September 27, 2007

A Citizen Rant by Cranky Cathy

Is access to broadband a God-given right? In the Pioneer Press today is the story that the City of St. Paul is still "exploring" their options for adding either a city-wide Wi-Fi, or fiber-optic, broadband network. The plan is that eventually this network will be offered to the citizens of the city.

I contacted my council member with my concerns about the city-wide broadband plan back in January when this idea first surfaced. He had a lot of justifications. All lame. I'm not voting for him this November-so there. I'm sick of the City Council wasting our time passing toothless resolutions that have absolutely nothing to do with governing the city (supporting gay "marriage", opposing the war in Iraq). My oiled street (If you live in St. Paul, you know what that means!) is literally buckling and coming apart. Most of our block has no curb-including my house. If the curb is still present, at all, it's falling apart. I'm losing about 2 inches of my meager boulevard per year to erosion. All that soil is washing right into Como Lake (a block away). Our street has been pushed back on the calender 2 times since I moved here in 2001. Now we are on the schedule for 2010.

We can't seem to find the money for infrastructure that matters, such as: street improvement and repair, property inspections, cleaning up illegal dumping, alley plowing. Yet, somehow my street assessment fees and property taxes keep going up. WAY up!-thanks to the recent whopper of a tax increase (14.6% in 2008) the city just implemented. That hefty increase is on top of the county increase and the school levy.

If people want high-speed access they should pay for it on their own and not expect my city tax dollars to help build this huge city-wide network. I don't think not having high-speed access is a form of social oppression. If we build it, what then? Does that mean everyone will be able to use it? If not, does that mean I'll be financing computers for everyones home use next? Will I be subsidizing the folks who can't afford the buy-in fee? What if the city builds this network and not as many people as they hope purchase access to it? How big of a deficit is that going to be?
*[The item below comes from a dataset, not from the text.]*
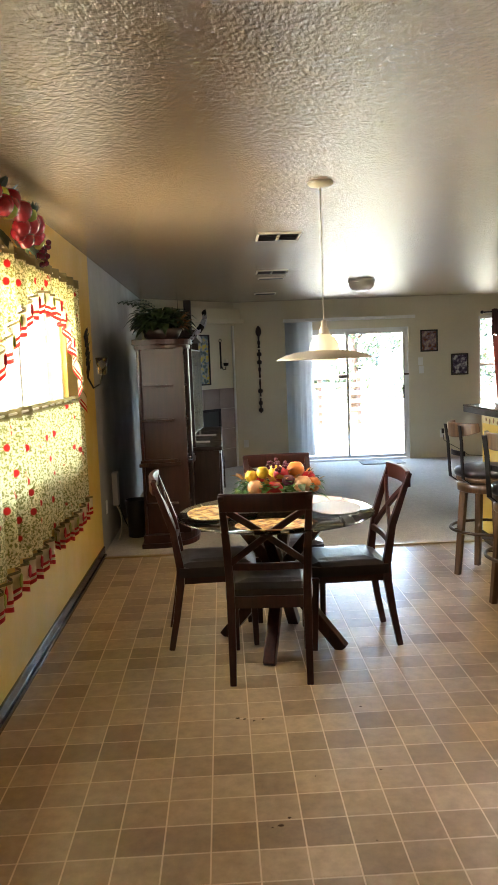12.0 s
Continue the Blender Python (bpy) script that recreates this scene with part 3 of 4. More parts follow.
p = thing("dining_pendant", "wide ivory dish pendant lamp with milk glass globe", "pendant lamp", pose(1.0, 7.065, CZ))
part("canopy", lathe([(0, 0), (0.065, 0), (0.068, -0.006), (0.055, -0.018), (0.012, -0.025), (0, -0.026)]), IVORY, p)
part("cord", tube([(0, 0, -0.02), (0, 0, -0.70)], 0.0035, 6), IVORY, p)
part("socket", lathe([(0, -0.69), (0.012, -0.692), (0.016, -0.72), (0.026, -0.745), (0.03, -0.765), (0, -0.766)], 16), IVORY, p)
part("globe", lathe([(0.028, -0.762), (0.055, -0.78), (0.075, -0.815), (0.08, -0.85), (0.07, -0.89), (0.045, -0.915), (0, -0.922)]), WARMBULB, p, "warm glowing milk glass globe")
part("dish", lathe([(0.083, -0.845), (0.15, -0.852), (0.21, -0.868), (0.247, -0.886), (0.25, -0.889), (0.246, -0.891), (0.205, -0.875), (0.14, -0.860), (0.083, -0.853)], 48), IVORY, p, "wide shallow ivory dish")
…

I don't see why it's such a big deal in this city for individuals to shop and buy what they want and what they can afford. After all, St. Paul does not, as a city, pay for garbage removal. Each homeowner in the city of St. Paul negotiates and contracts with the hauler of their choice (I, personally, love this choice). If we can do that, why is the citizenry perceived as incapable of purchasing their own broadband if it's a necessity? Or, at least, the City Council, would have us believe broadband is a necessity. Fast internet access must be more critical then garbage removal if the city will pay for broadband network but won't contract with a city hauler.


Blogger swissmiss said...

Hey, I love broad band! Just hope they get it soon. I might be taxed too much to feed my kids, but heck, I'll have broad band!! Woo hoo!!

Our streets are the opposite. We had them completely dug up three years ago. New curbs, new black top. Very nice. Then, last summer the city came by and put down a thin coating of tar and the icky layer of gravel. Why? The road was brand new and beautiful. Ah, my tax dollars at work.
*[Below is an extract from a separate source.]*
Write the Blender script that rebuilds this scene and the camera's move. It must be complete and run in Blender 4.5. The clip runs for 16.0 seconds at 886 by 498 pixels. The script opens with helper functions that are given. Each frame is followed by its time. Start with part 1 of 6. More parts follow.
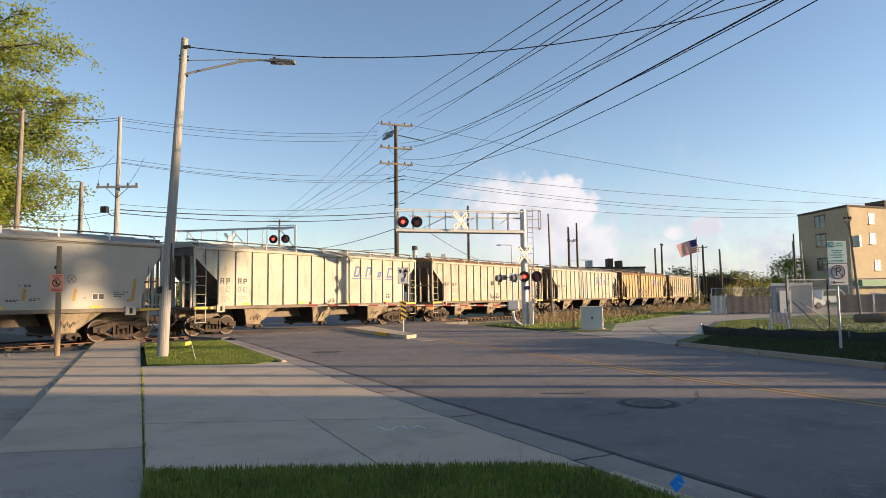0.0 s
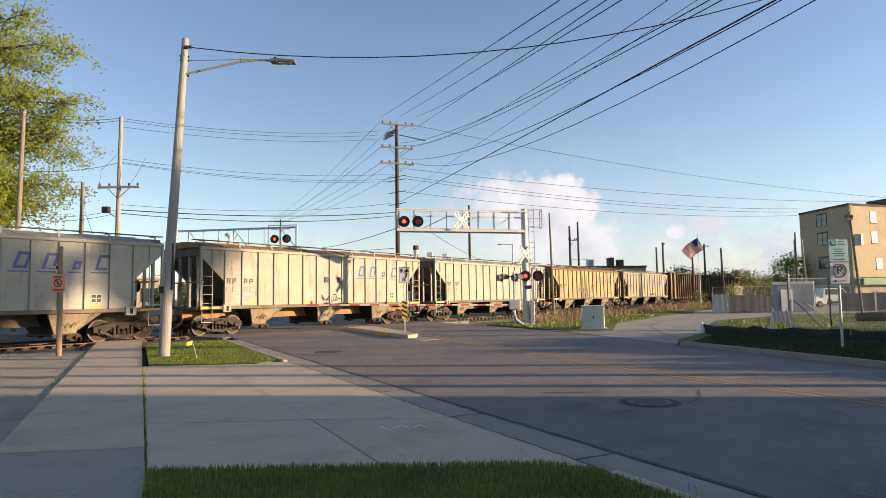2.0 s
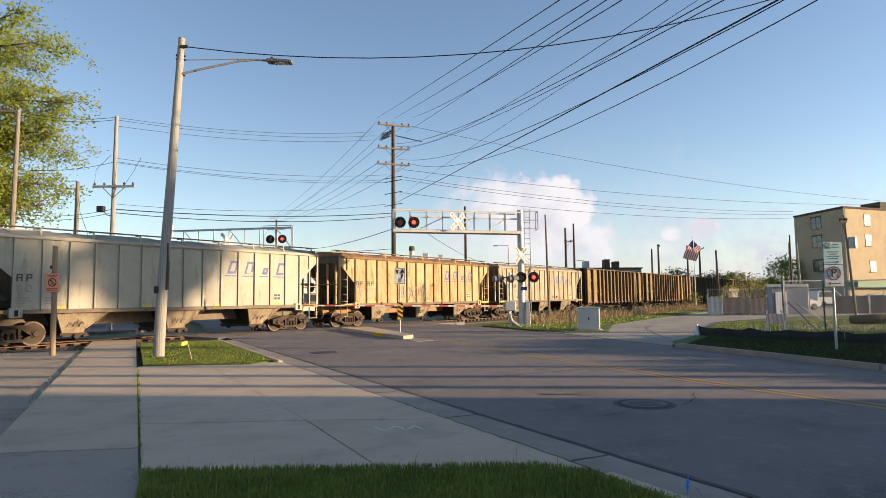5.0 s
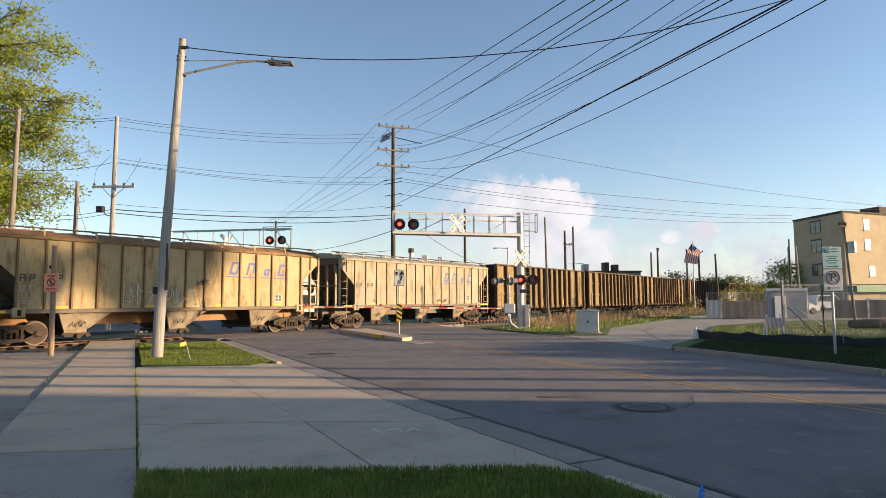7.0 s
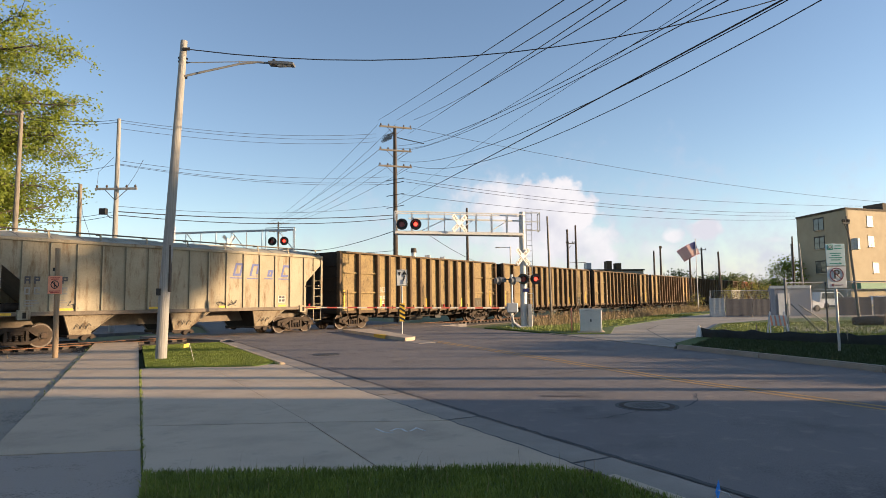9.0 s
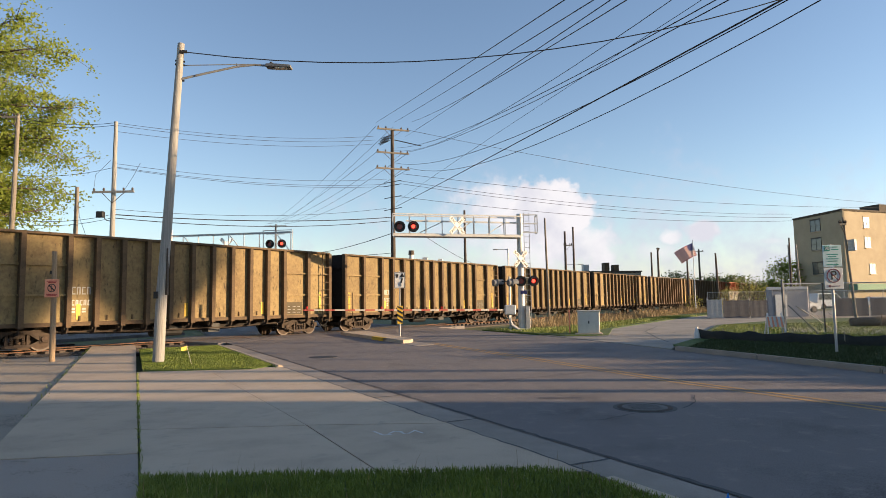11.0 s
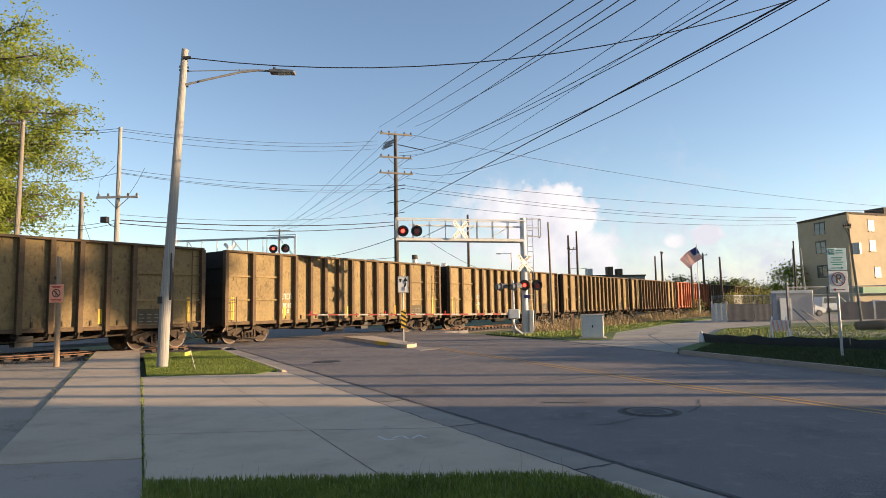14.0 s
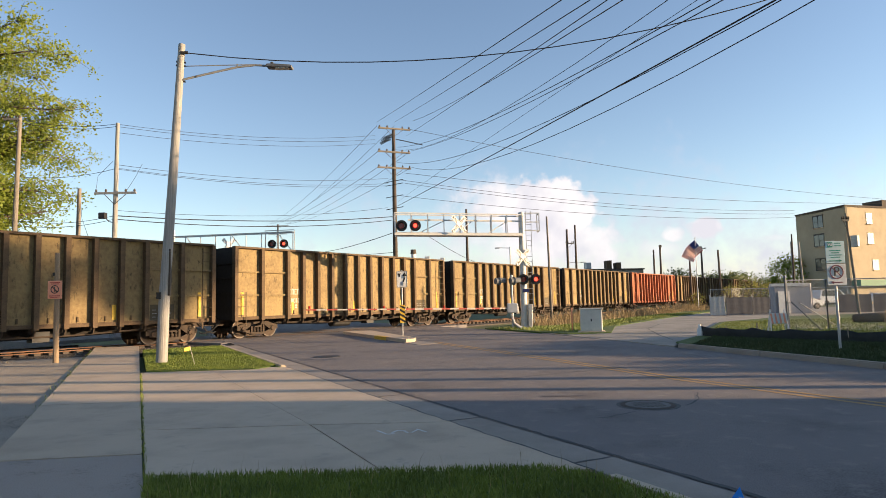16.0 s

There's a house across the street for curbs and street included!

September 27, 2007 2:17 PM  
Blogger Unknown said...

Prior to my becoming a blogger, I spent a lot of time on the "Minneapolis Issues Forum" debating local issues with people who desire more than anything that people in New York, Boston, Washington D.C., Los Angeles, San Francisco and Seattle/Redmond (home of Microsoft) really love and respect us for how progressive and innovative we are.

So Minneapolis has already jumped into the "free wireless" universe for those 75% of the population who might have a computer and the 35% of them, mostly young and non-voting, who want to spend their days sending for free lame text messages and raunchy jokes to their 42,500 Facebook "friends."
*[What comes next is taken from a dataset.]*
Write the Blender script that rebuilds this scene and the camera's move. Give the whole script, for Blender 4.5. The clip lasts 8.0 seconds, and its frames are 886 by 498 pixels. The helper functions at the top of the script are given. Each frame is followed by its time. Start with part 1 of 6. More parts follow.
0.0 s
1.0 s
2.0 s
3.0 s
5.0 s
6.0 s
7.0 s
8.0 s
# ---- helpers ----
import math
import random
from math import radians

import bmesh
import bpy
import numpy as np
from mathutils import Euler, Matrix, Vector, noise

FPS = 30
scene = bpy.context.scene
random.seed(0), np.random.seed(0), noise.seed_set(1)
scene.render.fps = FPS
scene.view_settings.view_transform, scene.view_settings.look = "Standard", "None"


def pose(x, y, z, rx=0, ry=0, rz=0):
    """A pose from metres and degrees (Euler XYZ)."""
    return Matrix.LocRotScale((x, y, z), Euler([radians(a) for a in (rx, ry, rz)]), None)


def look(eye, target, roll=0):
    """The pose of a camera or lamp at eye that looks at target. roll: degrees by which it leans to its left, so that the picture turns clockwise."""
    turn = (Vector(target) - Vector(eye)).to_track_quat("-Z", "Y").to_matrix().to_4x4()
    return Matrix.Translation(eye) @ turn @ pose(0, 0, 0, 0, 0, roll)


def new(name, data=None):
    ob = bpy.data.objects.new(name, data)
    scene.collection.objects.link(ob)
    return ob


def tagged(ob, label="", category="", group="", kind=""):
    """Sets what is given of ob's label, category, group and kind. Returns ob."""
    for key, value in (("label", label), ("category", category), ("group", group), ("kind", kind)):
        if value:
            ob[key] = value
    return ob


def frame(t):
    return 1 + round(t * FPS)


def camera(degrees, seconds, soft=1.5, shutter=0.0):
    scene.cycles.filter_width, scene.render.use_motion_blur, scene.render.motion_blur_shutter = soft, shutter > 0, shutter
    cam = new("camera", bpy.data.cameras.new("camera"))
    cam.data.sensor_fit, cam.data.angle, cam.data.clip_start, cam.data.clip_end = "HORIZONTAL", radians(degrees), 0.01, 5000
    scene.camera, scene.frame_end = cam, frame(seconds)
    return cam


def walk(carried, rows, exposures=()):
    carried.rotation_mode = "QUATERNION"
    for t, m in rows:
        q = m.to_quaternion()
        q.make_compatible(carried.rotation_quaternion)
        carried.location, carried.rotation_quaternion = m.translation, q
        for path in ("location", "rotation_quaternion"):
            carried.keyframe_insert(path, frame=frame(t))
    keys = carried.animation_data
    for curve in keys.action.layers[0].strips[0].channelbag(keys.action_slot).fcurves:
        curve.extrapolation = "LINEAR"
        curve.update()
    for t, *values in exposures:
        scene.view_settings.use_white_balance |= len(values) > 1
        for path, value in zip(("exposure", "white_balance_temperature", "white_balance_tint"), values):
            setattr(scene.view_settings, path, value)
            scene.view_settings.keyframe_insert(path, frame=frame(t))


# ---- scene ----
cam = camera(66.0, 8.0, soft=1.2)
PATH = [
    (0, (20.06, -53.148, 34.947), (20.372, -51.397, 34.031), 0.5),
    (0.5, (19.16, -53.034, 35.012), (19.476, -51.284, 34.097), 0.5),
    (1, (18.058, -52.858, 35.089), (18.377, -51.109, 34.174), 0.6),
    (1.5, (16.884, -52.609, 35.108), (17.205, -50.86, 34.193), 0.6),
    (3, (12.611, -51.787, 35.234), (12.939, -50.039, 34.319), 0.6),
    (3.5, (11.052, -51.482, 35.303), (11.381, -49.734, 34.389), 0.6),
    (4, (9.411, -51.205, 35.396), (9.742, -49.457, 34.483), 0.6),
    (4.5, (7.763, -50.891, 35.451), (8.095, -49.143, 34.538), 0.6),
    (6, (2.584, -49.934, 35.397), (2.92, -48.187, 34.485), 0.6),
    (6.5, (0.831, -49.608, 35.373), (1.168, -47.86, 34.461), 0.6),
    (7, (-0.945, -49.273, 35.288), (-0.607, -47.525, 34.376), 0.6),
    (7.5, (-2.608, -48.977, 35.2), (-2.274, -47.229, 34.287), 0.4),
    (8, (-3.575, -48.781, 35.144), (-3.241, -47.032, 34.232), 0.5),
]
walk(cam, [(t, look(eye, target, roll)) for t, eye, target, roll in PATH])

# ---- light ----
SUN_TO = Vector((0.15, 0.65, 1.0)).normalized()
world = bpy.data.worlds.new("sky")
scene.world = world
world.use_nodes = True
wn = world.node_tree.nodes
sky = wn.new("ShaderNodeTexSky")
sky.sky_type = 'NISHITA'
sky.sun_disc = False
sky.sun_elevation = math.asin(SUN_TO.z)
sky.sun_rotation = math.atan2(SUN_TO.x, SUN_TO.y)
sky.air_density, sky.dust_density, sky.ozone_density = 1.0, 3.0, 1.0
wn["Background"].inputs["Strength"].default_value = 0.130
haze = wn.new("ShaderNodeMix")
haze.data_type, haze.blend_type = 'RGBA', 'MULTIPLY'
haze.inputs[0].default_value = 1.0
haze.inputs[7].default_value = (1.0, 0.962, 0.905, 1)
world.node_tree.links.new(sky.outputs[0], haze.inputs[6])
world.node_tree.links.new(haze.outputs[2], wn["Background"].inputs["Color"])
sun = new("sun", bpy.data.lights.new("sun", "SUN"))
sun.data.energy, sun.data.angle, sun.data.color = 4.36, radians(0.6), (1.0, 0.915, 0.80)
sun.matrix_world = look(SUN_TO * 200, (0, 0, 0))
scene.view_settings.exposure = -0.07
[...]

Needless to say my position was in the minority. And in fact I was thrown off of the extremely politically correct site because of a post deemed to be offensive because I accused somebody from St Paul of being in the employ of the St Paul Chamber of Commerce.

I agree with you 1000%, Cathy? Why is government paying for this "toy" for people who can afford it already when so many other things are needed?

Now the Minneapolis City Council, having solved that problem, is in the process of banning circuses from the city because of the way they abuse animals.

September 27, 2007 5:26 PM  
Blogger Cathy_of_Alex said...

swissmiss: Thanks, but I like my little dollhouse.

Ray: YOU were outspoken? Gosh, I can hardly believe it! :-)

September 28, 2007 7:16 AM  
Blogger Kasia said...

One of our local counties is planning to have the whole county on wireless by next year or the year after (I forget which). Of course, they're also one of the wealthiest counties in the nation (Oakland County, Mich).

I guess I don't have a principled objection to doing it, in and of itself. My objection would come in when it's at the expense of infrastructure, as it seems to be in Minneapolis' case.

September 28, 2007 8:38 AM  
Blogger Terry Nelson said...

Curb your enthusiasm. (Get it?) LOL!

What is wi-fi anyway?

September 29, 2007 11:18 AM  
Anonymous Anonymous said...

I'd love to move into St. Paul from the suburbs, but the housing and taxes are just too high!